◆ **What needs to be done**:
Write out each line exactly as given. Leave the pictures out of your copy.

◆ **Records for the exercise**:
= = = = = = =
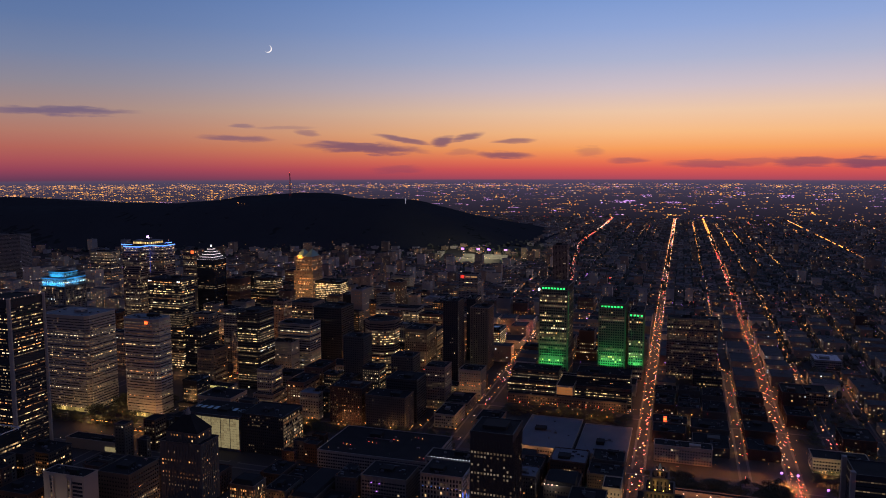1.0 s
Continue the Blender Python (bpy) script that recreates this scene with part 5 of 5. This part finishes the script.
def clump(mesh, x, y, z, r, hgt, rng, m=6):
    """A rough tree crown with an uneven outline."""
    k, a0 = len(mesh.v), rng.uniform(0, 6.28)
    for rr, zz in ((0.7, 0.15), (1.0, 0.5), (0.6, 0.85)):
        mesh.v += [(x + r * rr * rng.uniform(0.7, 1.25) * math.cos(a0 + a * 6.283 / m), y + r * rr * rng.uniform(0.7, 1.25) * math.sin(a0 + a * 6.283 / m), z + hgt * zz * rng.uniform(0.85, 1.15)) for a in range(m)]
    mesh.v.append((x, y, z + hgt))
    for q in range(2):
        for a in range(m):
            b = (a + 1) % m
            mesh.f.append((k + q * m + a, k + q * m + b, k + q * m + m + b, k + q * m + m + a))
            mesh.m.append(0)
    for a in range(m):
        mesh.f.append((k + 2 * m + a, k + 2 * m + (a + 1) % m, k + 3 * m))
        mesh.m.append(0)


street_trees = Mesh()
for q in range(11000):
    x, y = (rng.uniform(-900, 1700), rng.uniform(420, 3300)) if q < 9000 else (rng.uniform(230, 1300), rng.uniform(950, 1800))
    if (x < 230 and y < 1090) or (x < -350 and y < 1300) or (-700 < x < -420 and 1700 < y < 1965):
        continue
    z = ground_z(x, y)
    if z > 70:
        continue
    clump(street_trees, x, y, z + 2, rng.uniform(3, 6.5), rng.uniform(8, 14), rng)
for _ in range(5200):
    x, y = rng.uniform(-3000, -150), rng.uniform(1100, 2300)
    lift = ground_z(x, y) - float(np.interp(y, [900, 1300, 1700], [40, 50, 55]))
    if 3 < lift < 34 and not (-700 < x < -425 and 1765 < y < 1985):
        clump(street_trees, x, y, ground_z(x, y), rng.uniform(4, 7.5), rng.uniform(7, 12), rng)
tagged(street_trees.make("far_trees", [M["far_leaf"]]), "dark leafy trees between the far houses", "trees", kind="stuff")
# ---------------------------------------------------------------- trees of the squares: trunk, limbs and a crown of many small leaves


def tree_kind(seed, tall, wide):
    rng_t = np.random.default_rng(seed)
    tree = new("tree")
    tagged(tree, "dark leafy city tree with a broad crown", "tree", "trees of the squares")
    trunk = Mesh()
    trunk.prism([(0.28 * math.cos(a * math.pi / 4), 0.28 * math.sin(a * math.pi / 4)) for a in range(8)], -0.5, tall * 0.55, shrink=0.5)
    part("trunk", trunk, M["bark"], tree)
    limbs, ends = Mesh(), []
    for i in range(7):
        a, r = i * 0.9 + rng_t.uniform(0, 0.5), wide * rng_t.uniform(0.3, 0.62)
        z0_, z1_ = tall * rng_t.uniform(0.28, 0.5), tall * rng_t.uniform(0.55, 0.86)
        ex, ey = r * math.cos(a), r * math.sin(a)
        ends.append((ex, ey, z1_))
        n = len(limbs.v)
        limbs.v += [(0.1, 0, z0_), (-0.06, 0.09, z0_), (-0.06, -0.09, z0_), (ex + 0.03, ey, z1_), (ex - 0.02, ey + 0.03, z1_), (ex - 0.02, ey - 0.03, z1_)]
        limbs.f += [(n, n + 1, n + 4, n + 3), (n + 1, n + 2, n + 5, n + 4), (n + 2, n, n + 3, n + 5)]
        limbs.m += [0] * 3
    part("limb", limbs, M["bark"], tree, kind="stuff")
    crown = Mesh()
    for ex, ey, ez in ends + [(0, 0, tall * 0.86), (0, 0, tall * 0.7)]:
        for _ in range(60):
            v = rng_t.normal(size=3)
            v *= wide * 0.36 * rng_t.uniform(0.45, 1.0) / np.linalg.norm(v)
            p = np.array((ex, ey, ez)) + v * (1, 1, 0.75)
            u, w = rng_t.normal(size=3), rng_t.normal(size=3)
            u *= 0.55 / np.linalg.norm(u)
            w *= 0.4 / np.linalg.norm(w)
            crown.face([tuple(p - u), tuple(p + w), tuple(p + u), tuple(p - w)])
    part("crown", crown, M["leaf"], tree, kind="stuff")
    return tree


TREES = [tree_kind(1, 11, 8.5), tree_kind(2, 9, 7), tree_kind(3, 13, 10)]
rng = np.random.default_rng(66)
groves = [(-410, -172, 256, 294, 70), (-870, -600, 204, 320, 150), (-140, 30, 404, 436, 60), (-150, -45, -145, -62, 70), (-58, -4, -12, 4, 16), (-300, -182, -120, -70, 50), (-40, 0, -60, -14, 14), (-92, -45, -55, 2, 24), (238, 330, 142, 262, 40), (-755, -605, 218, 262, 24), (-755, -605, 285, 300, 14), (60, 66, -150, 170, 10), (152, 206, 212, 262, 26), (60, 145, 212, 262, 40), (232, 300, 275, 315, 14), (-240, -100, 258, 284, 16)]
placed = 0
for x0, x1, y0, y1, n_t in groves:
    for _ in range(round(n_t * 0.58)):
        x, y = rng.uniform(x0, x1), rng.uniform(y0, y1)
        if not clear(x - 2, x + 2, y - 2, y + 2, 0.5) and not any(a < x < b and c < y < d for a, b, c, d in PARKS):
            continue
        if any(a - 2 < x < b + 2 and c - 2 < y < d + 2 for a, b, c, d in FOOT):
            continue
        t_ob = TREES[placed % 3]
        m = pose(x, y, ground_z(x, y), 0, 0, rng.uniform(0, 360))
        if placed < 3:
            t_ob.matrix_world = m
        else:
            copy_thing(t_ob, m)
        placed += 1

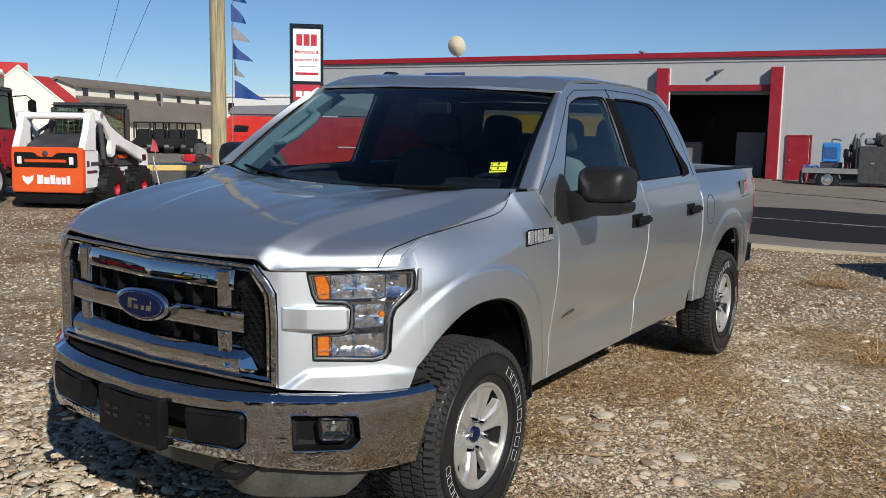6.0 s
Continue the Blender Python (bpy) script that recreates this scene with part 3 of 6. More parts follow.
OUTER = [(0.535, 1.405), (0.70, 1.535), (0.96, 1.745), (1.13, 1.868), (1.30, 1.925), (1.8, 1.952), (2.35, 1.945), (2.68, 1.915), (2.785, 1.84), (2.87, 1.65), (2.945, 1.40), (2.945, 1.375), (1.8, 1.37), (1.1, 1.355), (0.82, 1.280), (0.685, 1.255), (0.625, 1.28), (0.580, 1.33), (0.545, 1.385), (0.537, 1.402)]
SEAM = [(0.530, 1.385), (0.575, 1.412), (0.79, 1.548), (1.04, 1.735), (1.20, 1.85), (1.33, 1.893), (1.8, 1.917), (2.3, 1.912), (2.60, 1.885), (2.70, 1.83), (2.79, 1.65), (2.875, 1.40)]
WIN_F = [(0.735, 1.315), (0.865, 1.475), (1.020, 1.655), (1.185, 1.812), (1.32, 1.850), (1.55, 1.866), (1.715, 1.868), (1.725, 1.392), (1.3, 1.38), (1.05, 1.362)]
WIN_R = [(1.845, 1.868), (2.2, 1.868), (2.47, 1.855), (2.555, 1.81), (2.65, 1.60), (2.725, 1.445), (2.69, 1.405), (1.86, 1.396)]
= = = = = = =
◆ **Solution for this task**:
1.0 s
Continue the Blender Python (bpy) script that recreates this scene with part 5 of 5. This part finishes the script.
def clump(mesh, x, y, z, r, hgt, rng, m=6):
    """A rough tree crown with an uneven outline."""
    k, a0 = len(mesh.v), rng.uniform(0, 6.28)
    for rr, zz in ((0.7, 0.15), (1.0, 0.5), (0.6, 0.85)):
        mesh.v += [(x + r * rr * rng.uniform(0.7, 1.25) * math.cos(a0 + a * 6.283 / m), y + r * rr * rng.uniform(0.7, 1.25) * math.sin(a0 + a * 6.283 / m), z + hgt * zz * rng.uniform(0.85, 1.15)) for a in range(m)]
    mesh.v.append((x, y, z + hgt))
    for q in range(2):
        for a in range(m):
            b = (a + 1) % m
            mesh.f.append((k + q * m + a, k + q * m + b, k + q * m + m + b, k + q * m + m + a))
            mesh.m.append(0)
    for a in range(m):
        mesh.f.append((k + 2 * m + a, k + 2 * m + (a + 1) % m, k + 3 * m))
        mesh.m.append(0)


street_trees = Mesh()
for q in range(11000):
    x, y = (rng.uniform(-900, 1700), rng.uniform(420, 3300)) if q < 9000 else (rng.uniform(230, 1300), rng.uniform(950, 1800))
    if (x < 230 and y < 1090) or (x < -350 and y < 1300) or (-700 < x < -420 and 1700 < y < 1965):
        continue
    z = ground_z(x, y)
    if z > 70:
        continue
    clump(street_trees, x, y, z + 2, rng.uniform(3, 6.5), rng.uniform(8, 14), rng)
for _ in range(5200):
    x, y = rng.uniform(-3000, -150), rng.uniform(1100, 2300)
    lift = ground_z(x, y) - float(np.interp(y, [900, 1300, 1700], [40, 50, 55]))
    if 3 < lift < 34 and not (-700 < x < -425 and 1765 < y < 1985):
        clump(street_trees, x, y, ground_z(x, y), rng.uniform(4, 7.5), rng.uniform(7, 12), rng)
tagged(street_trees.make("far_trees", [M["far_leaf"]]), "dark leafy trees between the far houses", "trees", kind="stuff")
# ---------------------------------------------------------------- trees of the squares: trunk, limbs and a crown of many small leaves


def tree_kind(seed, tall, wide):
    rng_t = np.random.default_rng(seed)
    tree = new("tree")
    tagged(tree, "dark leafy city tree with a broad crown", "tree", "trees of the squares")
    trunk = Mesh()
    trunk.prism([(0.28 * math.cos(a * math.pi / 4), 0.28 * math.sin(a * math.pi / 4)) for a in range(8)], -0.5, tall * 0.55, shrink=0.5)
    part("trunk", trunk, M["bark"], tree)
    limbs, ends = Mesh(), []
    for i in range(7):
        a, r = i * 0.9 + rng_t.uniform(0, 0.5), wide * rng_t.uniform(0.3, 0.62)
        z0_, z1_ = tall * rng_t.uniform(0.28, 0.5), tall * rng_t.uniform(0.55, 0.86)
        ex, ey = r * math.cos(a), r * math.sin(a)
        ends.append((ex, ey, z1_))
        n = len(limbs.v)
        limbs.v += [(0.1, 0, z0_), (-0.06, 0.09, z0_), (-0.06, -0.09, z0_), (ex + 0.03, ey, z1_), (ex - 0.02, ey + 0.03, z1_), (ex - 0.02, ey - 0.03, z1_)]
        limbs.f += [(n, n + 1, n + 4, n + 3), (n + 1, n + 2, n + 5, n + 4), (n + 2, n, n + 3, n + 5)]
        limbs.m += [0] * 3
    part("limb", limbs, M["bark"], tree, kind="stuff")
    crown = Mesh()
    for ex, ey, ez in ends + [(0, 0, tall * 0.86), (0, 0, tall * 0.7)]:
        for _ in range(60):
            v = rng_t.normal(size=3)
            v *= wide * 0.36 * rng_t.uniform(0.45, 1.0) / np.linalg.norm(v)
            p = np.array((ex, ey, ez)) + v * (1, 1, 0.75)
            u, w = rng_t.normal(size=3), rng_t.normal(size=3)
            u *= 0.55 / np.linalg.norm(u)
            w *= 0.4 / np.linalg.norm(w)
            crown.face([tuple(p - u), tuple(p + w), tuple(p + u), tuple(p - w)])
    part("crown", crown, M["leaf"], tree, kind="stuff")
    return tree


TREES = [tree_kind(1, 11, 8.5), tree_kind(2, 9, 7), tree_kind(3, 13, 10)]
rng = np.random.default_rng(66)
groves = [(-410, -172, 256, 294, 70), (-870, -600, 204, 320, 150), (-140, 30, 404, 436, 60), (-150, -45, -145, -62, 70), (-58, -4, -12, 4, 16), (-300, -182, -120, -70, 50), (-40, 0, -60, -14, 14), (-92, -45, -55, 2, 24), (238, 330, 142, 262, 40), (-755, -605, 218, 262, 24), (-755, -605, 285, 300, 14), (60, 66, -150, 170, 10), (152, 206, 212, 262, 26), (60, 145, 212, 262, 40), (232, 300, 275, 315, 14), (-240, -100, 258, 284, 16)]
placed = 0
for x0, x1, y0, y1, n_t in groves:
    for _ in range(round(n_t * 0.58)):
        x, y = rng.uniform(x0, x1), rng.uniform(y0, y1)
        if not clear(x - 2, x + 2, y - 2, y + 2, 0.5) and not any(a < x < b and c < y < d for a, b, c, d in PARKS):
            continue
        if any(a - 2 < x < b + 2 and c - 2 < y < d + 2 for a, b, c, d in FOOT):
            continue
        t_ob = TREES[placed % 3]
        m = pose(x, y, ground_z(x, y), 0, 0, rng.uniform(0, 360))
        if placed < 3:
            t_ob.matrix_world = m
        else:
            copy_thing(t_ob, m)
        placed += 1

6.0 s
Continue the Blender Python (bpy) script that recreates this scene with part 3 of 6. More parts follow.
OUTER = [(0.535, 1.405), (0.70, 1.535), (0.96, 1.745), (1.13, 1.868), (1.30, 1.925), (1.8, 1.952), (2.35, 1.945), (2.68, 1.915), (2.785, 1.84), (2.87, 1.65), (2.945, 1.40), (2.945, 1.375), (1.8, 1.37), (1.1, 1.355), (0.82, 1.280), (0.685, 1.255), (0.625, 1.28), (0.580, 1.33), (0.545, 1.385), (0.537, 1.402)]
SEAM = [(0.530, 1.385), (0.575, 1.412), (0.79, 1.548), (1.04, 1.735), (1.20, 1.85), (1.33, 1.893), (1.8, 1.917), (2.3, 1.912), (2.60, 1.885), (2.70, 1.83), (2.79, 1.65), (2.875, 1.40)]
WIN_F = [(0.735, 1.315), (0.865, 1.475), (1.020, 1.655), (1.185, 1.812), (1.32, 1.850), (1.55, 1.866), (1.715, 1.868), (1.725, 1.392), (1.3, 1.38), (1.05, 1.362)]
WIN_R = [(1.845, 1.868), (2.2, 1.868), (2.47, 1.855), (2.555, 1.81), (2.65, 1.60), (2.725, 1.445), (2.69, 1.405), (1.86, 1.396)]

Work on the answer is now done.